Entries with animation source code
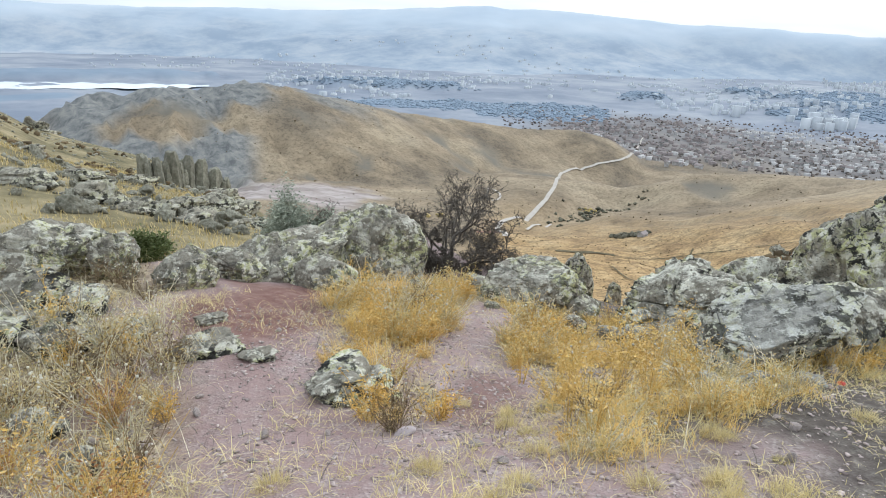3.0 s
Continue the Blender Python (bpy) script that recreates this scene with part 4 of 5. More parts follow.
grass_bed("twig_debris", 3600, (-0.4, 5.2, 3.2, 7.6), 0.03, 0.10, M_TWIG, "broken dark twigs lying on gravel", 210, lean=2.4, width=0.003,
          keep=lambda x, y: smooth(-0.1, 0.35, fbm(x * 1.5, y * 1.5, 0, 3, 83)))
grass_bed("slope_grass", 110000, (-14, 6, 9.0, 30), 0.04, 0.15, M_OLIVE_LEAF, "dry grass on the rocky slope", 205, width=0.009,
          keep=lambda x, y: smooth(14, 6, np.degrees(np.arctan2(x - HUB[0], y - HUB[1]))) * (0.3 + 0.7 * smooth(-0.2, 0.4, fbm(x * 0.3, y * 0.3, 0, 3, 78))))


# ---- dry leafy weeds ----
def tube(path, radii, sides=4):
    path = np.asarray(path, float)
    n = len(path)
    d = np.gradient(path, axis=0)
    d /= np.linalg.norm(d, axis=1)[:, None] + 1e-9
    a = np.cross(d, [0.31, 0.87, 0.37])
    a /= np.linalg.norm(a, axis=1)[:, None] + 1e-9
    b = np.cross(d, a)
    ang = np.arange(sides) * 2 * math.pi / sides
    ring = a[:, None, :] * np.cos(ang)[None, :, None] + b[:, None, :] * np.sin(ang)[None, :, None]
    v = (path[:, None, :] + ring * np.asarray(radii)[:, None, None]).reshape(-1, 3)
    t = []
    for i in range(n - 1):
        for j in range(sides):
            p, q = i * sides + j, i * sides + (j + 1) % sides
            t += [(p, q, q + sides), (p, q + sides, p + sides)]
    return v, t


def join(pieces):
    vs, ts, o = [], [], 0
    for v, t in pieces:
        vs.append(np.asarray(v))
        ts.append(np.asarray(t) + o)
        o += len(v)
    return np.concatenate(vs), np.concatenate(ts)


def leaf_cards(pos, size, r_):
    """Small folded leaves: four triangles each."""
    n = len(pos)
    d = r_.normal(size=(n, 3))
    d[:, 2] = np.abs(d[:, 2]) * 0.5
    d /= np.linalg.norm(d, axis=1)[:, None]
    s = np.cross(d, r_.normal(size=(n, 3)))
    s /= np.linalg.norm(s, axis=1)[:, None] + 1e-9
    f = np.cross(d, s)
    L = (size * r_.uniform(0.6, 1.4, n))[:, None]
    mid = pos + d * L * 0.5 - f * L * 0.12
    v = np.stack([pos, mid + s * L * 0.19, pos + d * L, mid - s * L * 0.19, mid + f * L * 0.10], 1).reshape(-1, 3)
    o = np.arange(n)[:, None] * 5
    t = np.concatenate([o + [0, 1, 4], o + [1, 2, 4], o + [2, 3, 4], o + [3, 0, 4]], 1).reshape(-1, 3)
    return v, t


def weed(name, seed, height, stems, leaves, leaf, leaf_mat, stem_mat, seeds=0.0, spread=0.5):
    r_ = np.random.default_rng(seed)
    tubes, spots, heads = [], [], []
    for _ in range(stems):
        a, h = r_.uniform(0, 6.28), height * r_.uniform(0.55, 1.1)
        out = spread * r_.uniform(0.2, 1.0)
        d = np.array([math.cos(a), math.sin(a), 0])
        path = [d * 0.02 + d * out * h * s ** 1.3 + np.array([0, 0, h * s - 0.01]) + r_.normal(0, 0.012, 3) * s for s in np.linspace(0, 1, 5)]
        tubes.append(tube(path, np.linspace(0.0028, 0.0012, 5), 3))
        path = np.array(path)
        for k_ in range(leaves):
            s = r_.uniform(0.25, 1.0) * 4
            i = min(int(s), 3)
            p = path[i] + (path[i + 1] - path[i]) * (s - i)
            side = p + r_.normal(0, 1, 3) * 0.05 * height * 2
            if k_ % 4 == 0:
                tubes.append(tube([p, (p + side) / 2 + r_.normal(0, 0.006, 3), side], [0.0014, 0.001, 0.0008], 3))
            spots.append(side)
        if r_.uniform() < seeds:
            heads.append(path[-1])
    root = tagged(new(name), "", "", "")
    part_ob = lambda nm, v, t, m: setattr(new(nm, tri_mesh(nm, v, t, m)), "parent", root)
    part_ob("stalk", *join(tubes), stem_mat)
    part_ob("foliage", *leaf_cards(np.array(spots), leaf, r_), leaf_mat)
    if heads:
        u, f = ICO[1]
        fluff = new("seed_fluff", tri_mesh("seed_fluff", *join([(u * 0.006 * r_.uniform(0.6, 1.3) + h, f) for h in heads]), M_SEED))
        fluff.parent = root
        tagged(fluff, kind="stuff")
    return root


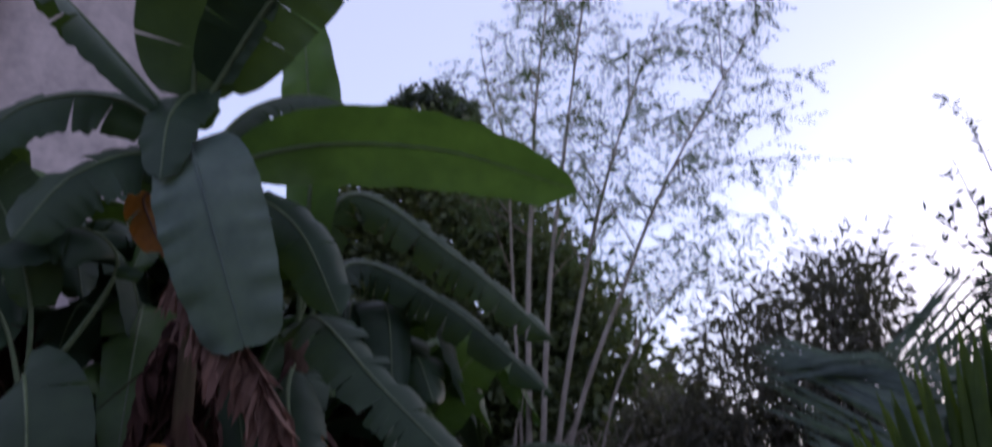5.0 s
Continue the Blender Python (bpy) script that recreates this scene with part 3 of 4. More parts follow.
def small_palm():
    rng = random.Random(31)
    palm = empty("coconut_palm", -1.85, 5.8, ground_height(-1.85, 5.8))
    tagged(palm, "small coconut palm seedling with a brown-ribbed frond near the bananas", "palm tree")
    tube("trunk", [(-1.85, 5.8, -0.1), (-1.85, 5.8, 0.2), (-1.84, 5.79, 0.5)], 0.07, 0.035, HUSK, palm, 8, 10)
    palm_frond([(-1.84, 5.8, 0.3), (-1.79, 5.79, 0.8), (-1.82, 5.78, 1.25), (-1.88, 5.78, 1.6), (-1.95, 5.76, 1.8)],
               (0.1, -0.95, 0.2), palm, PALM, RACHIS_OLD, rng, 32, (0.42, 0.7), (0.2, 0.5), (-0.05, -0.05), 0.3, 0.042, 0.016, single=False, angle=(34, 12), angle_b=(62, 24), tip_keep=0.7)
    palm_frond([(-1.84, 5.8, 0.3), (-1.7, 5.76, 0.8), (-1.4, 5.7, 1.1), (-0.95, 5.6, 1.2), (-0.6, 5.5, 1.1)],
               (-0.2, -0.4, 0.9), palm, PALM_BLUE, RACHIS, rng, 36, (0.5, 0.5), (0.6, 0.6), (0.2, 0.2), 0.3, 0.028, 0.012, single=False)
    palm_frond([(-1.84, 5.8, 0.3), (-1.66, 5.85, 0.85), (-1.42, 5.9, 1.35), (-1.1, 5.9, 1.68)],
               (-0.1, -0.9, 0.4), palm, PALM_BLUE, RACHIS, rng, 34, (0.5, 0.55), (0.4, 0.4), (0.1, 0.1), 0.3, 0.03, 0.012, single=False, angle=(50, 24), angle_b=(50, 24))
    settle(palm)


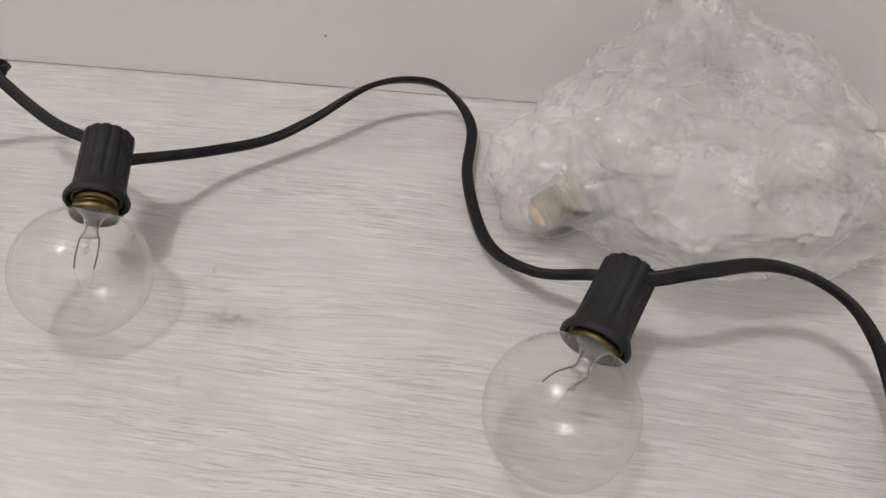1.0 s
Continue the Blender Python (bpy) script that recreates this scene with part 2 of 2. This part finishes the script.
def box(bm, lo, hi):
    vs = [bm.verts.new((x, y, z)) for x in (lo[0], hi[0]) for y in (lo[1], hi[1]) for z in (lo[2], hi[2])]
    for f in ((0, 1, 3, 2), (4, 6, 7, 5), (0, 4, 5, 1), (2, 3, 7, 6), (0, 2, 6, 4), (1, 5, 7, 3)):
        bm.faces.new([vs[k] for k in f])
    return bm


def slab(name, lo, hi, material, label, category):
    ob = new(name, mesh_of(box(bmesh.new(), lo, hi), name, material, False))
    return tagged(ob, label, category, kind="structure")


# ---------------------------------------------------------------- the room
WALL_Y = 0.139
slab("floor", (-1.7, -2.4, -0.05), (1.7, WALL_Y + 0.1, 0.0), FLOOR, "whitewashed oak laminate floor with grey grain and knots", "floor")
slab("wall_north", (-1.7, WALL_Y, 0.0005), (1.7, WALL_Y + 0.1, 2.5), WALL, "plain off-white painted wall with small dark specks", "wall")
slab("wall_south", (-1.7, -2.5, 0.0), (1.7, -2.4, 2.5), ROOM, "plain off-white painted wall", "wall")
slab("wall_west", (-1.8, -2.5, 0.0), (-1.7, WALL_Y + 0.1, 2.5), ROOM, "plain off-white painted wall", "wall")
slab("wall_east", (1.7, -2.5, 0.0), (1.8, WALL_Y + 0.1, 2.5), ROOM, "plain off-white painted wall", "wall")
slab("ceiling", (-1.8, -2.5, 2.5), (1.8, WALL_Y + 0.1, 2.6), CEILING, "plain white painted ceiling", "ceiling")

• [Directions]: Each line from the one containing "5. More parts follow." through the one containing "return np.concatenate(vs), np.concatenate(ts)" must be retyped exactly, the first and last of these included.

• [Written answer]:
Continue the Blender Python (bpy) script that recreates this scene with part 4 of 5. More parts follow.
grass_bed("twig_debris", 3600, (-0.4, 5.2, 3.2, 7.6), 0.03, 0.10, M_TWIG, "broken dark twigs lying on gravel", 210, lean=2.4, width=0.003,
          keep=lambda x, y: smooth(-0.1, 0.35, fbm(x * 1.5, y * 1.5, 0, 3, 83)))
grass_bed("slope_grass", 110000, (-14, 6, 9.0, 30), 0.04, 0.15, M_OLIVE_LEAF, "dry grass on the rocky slope", 205, width=0.009,
          keep=lambda x, y: smooth(14, 6, np.degrees(np.arctan2(x - HUB[0], y - HUB[1]))) * (0.3 + 0.7 * smooth(-0.2, 0.4, fbm(x * 0.3, y * 0.3, 0, 3, 78))))


# ---- dry leafy weeds ----
def tube(path, radii, sides=4):
    path = np.asarray(path, float)
    n = len(path)
    d = np.gradient(path, axis=0)
    d /= np.linalg.norm(d, axis=1)[:, None] + 1e-9
    a = np.cross(d, [0.31, 0.87, 0.37])
    a /= np.linalg.norm(a, axis=1)[:, None] + 1e-9
    b = np.cross(d, a)
    ang = np.arange(sides) * 2 * math.pi / sides
    ring = a[:, None, :] * np.cos(ang)[None, :, None] + b[:, None, :] * np.sin(ang)[None, :, None]
    v = (path[:, None, :] + ring * np.asarray(radii)[:, None, None]).reshape(-1, 3)
    t = []
    for i in range(n - 1):
        for j in range(sides):
            p, q = i * sides + j, i * sides + (j + 1) % sides
            t += [(p, q, q + sides), (p, q + sides, p + sides)]
    return v, t


def join(pieces):
    vs, ts, o = [], [], 0
    for v, t in pieces:
        vs.append(np.asarray(v))
        ts.append(np.asarray(t) + o)
        o += len(v)
    return np.concatenate(vs), np.concatenate(ts)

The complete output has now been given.